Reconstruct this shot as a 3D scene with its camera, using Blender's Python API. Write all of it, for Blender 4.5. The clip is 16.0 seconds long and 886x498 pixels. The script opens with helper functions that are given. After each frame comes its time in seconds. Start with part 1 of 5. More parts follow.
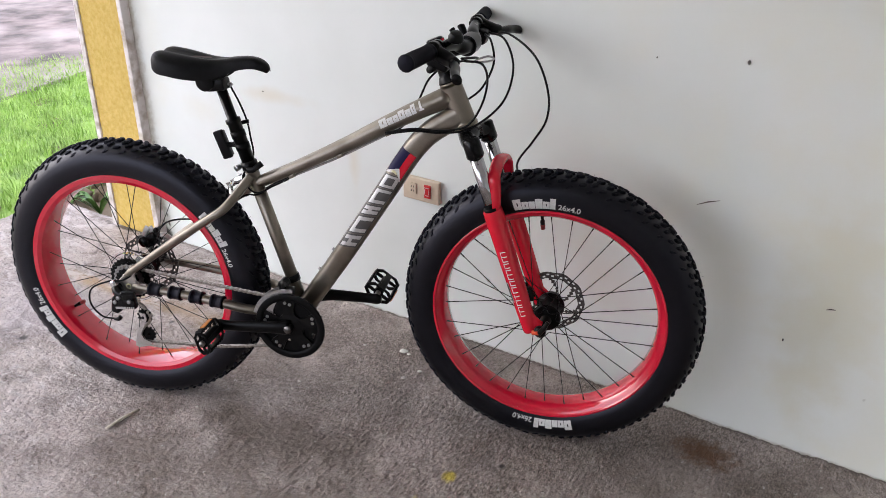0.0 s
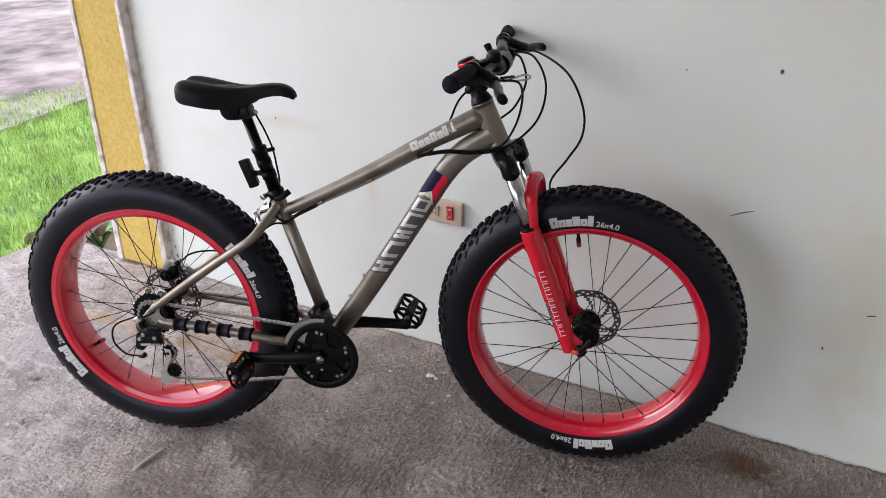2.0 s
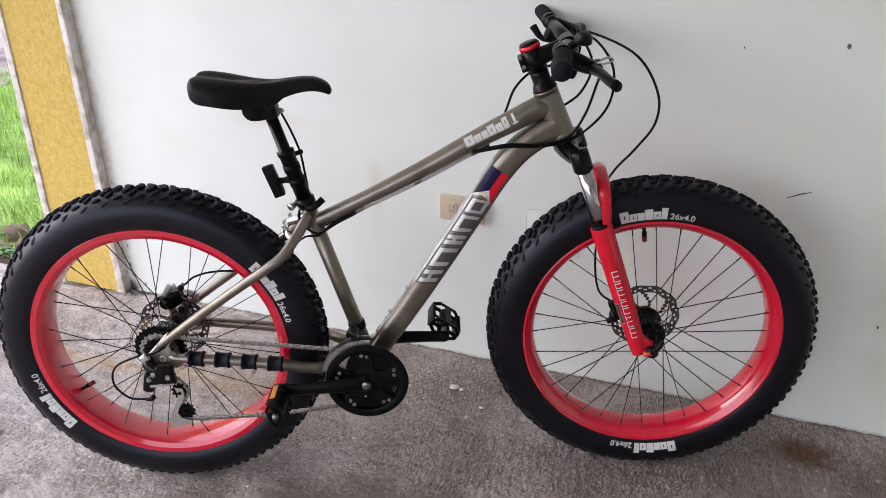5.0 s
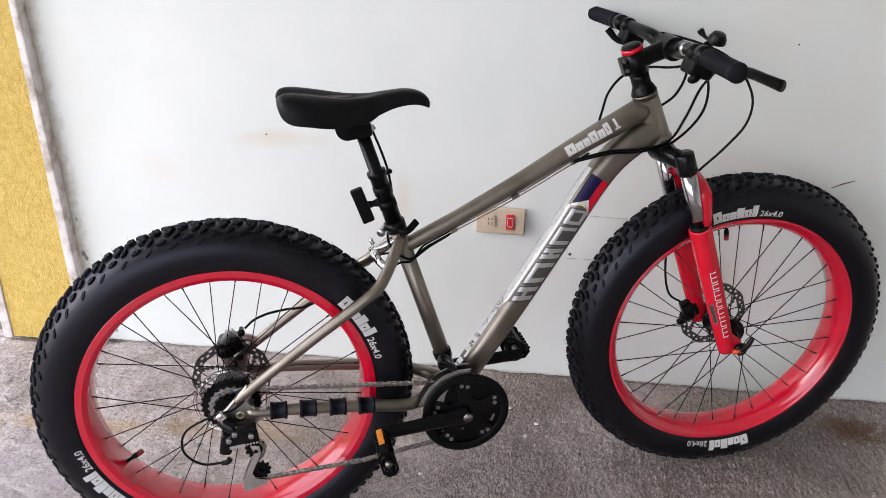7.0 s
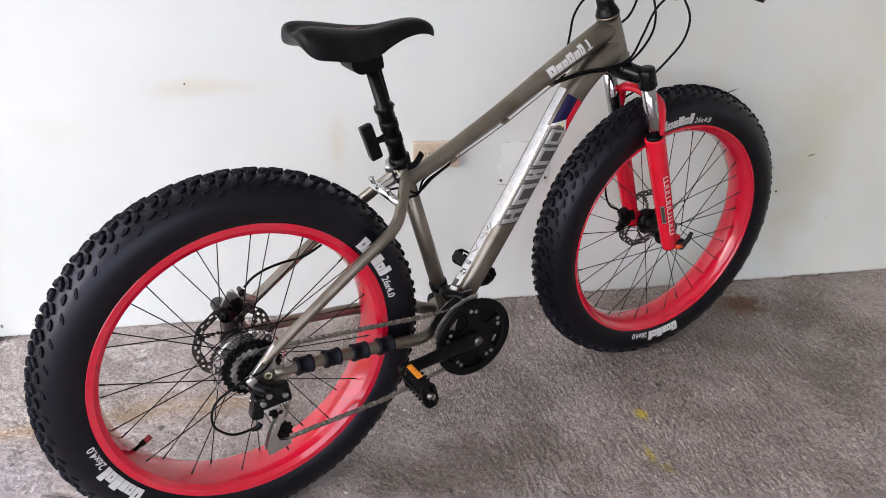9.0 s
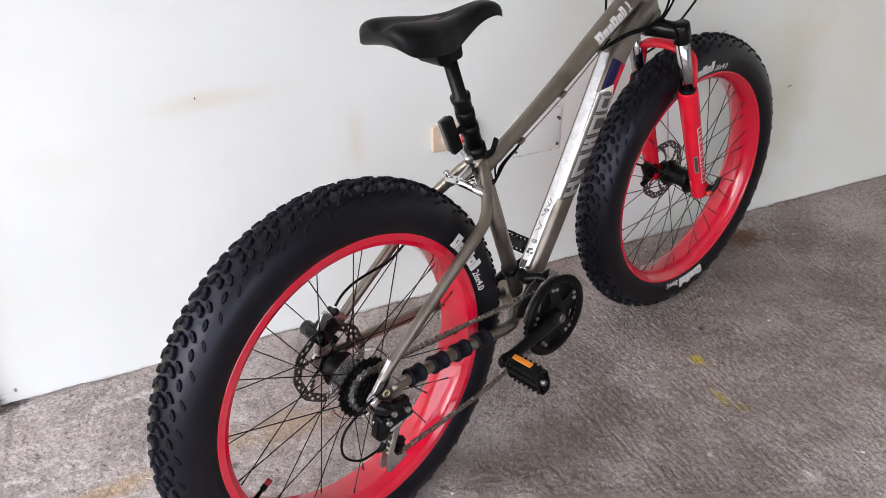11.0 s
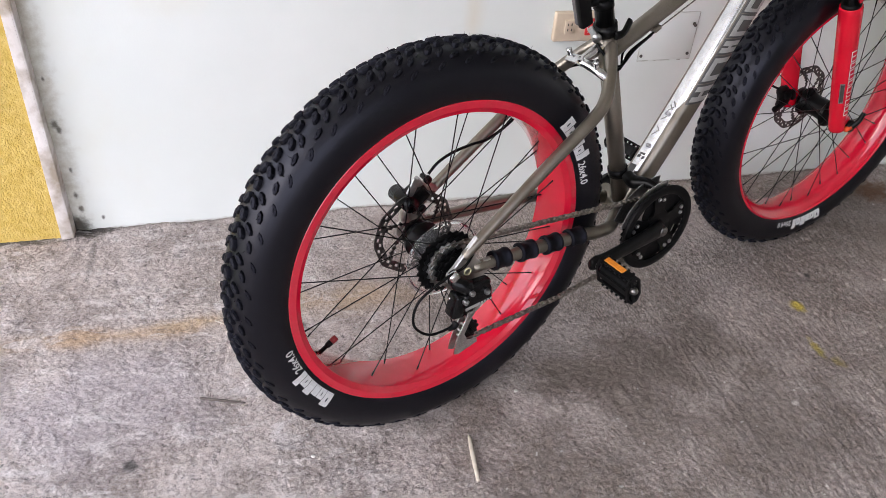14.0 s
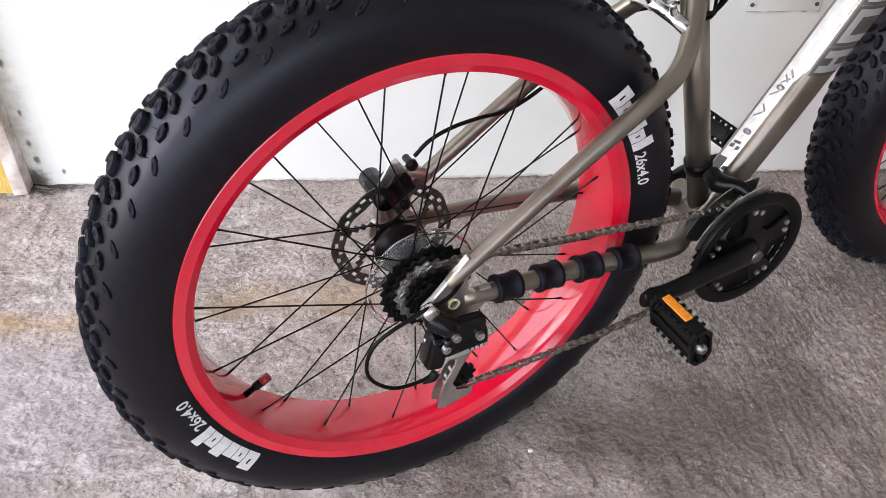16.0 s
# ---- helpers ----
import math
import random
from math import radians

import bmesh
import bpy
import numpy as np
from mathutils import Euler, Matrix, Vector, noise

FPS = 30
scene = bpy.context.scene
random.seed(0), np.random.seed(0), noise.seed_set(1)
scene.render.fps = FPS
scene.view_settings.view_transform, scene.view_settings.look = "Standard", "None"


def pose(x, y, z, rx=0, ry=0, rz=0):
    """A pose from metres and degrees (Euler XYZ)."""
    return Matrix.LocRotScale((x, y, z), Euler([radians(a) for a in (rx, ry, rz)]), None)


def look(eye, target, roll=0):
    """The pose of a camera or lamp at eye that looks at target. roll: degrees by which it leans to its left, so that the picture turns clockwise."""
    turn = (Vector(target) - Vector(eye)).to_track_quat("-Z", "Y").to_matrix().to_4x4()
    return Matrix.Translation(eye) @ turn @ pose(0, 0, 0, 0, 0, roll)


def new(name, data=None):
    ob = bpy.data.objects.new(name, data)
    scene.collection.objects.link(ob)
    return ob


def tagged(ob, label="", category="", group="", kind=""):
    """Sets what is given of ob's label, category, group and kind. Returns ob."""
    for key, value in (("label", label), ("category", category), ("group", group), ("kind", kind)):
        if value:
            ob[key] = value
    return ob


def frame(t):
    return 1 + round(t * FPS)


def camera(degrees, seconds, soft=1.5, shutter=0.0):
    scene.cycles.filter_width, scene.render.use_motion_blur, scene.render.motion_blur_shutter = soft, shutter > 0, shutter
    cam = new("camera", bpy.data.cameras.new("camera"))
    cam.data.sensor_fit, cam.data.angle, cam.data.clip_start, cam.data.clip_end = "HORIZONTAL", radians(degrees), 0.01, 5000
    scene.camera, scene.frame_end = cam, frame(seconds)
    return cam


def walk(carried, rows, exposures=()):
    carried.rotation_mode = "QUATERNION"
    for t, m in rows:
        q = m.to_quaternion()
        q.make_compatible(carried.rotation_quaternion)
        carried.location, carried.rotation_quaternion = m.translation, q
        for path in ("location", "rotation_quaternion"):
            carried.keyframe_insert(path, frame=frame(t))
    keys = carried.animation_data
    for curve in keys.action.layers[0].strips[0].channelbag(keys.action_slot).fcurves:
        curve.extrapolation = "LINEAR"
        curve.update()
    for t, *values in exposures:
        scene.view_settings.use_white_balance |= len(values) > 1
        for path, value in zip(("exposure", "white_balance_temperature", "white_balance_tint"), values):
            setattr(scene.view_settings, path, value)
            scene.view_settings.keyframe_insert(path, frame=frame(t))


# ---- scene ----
cam = camera(58.6, 16.0, soft=0.85)
PATH = [
    (0, (1.6893, -1.8133, 1.3928), (0.9850, -0.6809, 0.7061), -0.02),
    (0.5, (1.6389, -1.8268, 1.3943), (0.9397, -0.6809, 0.7250), -0.22),
    (1, (1.6051, -1.8390, 1.3885), (0.9276, -0.6675, 0.7414), -0.51),
    (1.5, (1.5825, -1.8432, 1.3842), (0.9288, -0.6621, 0.7303), -0.96),
    (2, (1.5626, -1.8528, 1.3879), (0.8827, -0.6870, 0.7332), -1.59),
    (2.5, (1.5266, -1.8328, 1.3793), (0.8705, -0.6533, 0.7248), -1.20),
    (3, (1.4695, -1.8310, 1.3676), (0.8354, -0.6435, 0.7060), -1.78),
    (3.5, (1.3779, -1.8258, 1.3479), (0.7760, -0.6200, 0.6893), -2.20),
    (4, (1.2958, -1.8250, 1.3544), (0.6969, -0.6211, 0.6896), -2.13),
    (4.2, (1.2700, -1.8219, 1.3568), (0.6785, -0.6167, 0.6876), -1.93),
    (6.3, (0.8080, -1.9130, 1.3475), (0.5510, -0.6023, 0.6647), -0.06),
    (6.5, (0.7479, -1.9087, 1.3337), (0.4962, -0.5902, 0.6642), 0.14),
    (7, (0.5976, -1.8797, 1.3379), (0.4170, -0.5531, 0.6615), 0.17),
    (7.5, (0.4854, -1.8792, 1.3234), (0.3827, -0.5467, 0.6422), 1.21),
    (8, (0.3113, -1.9033, 1.3091), (0.4455, -0.5964, 0.5852), 2.86),
    (8.5, (0.1811, -1.9368, 1.2985), (0.4143, -0.6583, 0.5495), 2.25),
    (8.7, (0.1484, -1.9278, 1.2924), (0.3985, -0.6501, 0.5473), 2.58),
    (10.8, (-0.2283, -1.7203, 1.3163), (0.2879, -0.5565, 0.5232), -1.47),
    (11, (-0.2539, -1.7252, 1.3097), (0.2320, -0.5514, 0.5120), -1.21),
    (11.5, (-0.2677, -1.7501, 1.3047), (0.0858, -0.5398, 0.4923), -0.92),
    (12, (-0.2604, -1.7566, 1.2893), (0.0289, -0.5540, 0.4406), 0.86),
    (12.5, (-0.2519, -1.7516, 1.2737), (0.0303, -0.5936, 0.3631), 2.29),
    (13, (-0.2490, -1.7444, 1.2623), (0.0483, -0.6083, 0.3292), 2.91),
    (13.5, (-0.2553, -1.7269, 1.2352), (0.0591, -0.5776, 0.3239), 3.78),
    (14, (-0.2658, -1.6962, 1.1946), (0.0492, -0.5535, 0.2754), 4.08),
    (14.5, (-0.2516, -1.6470, 1.1664), (0.0648, -0.5086, 0.2423), 3.56),
    (15, (-0.1678, -1.5180, 1.1145), (0.1044, -0.3982, 0.1542), 3.25),
    (15.5, (-0.0694, -1.4076, 1.0764), (0.1336, -0.3043, 0.0807), 3.51),
    (16, (-0.0483, -1.3535, 1.0126), (0.0908, -0.2445, 0.0123), 3.23),
]
walk(cam, [(t, look(eye, target, roll)) for t, eye, target, roll in PATH], exposures=[(0.0, 1.17), (1.0, 1.14), (2.5, 1.07), (4.0, 1.12), (7.0, 1.27), (11.0, 1.29), (12.0, 1.12), (14.5, 1.2), (15.0, 1.22), (16.0, 1.52)])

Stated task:
The lines to extract from the data above begin with the line containing "scene.render.fps = FPS" and end with the line containing "what is given". Extract them exactly, including both.

The solution:
scene.render.fps = FPS
scene.view_settings.view_transform, scene.view_settings.look = "Standard", "None"


def pose(x, y, z, rx=0, ry=0, rz=0):
    """A pose from metres and degrees (Euler XYZ)."""
    return Matrix.LocRotScale((x, y, z), Euler([radians(a) for a in (rx, ry, rz)]), None)


def look(eye, target, roll=0):
    """The pose of a camera or lamp at eye that looks at target. roll: degrees by which it leans to its left, so that the picture turns clockwise."""
    turn = (Vector(target) - Vector(eye)).to_track_quat("-Z", "Y").to_matrix().to_4x4()
    return Matrix.Translation(eye) @ turn @ pose(0, 0, 0, 0, 0, roll)


def new(name, data=None):
    ob = bpy.data.objects.new(name, data)
    scene.collection.objects.link(ob)
    return ob


def tagged(ob, label="", category="", group="", kind=""):
    """Sets what is given of ob's label, category, group and kind. Returns ob."""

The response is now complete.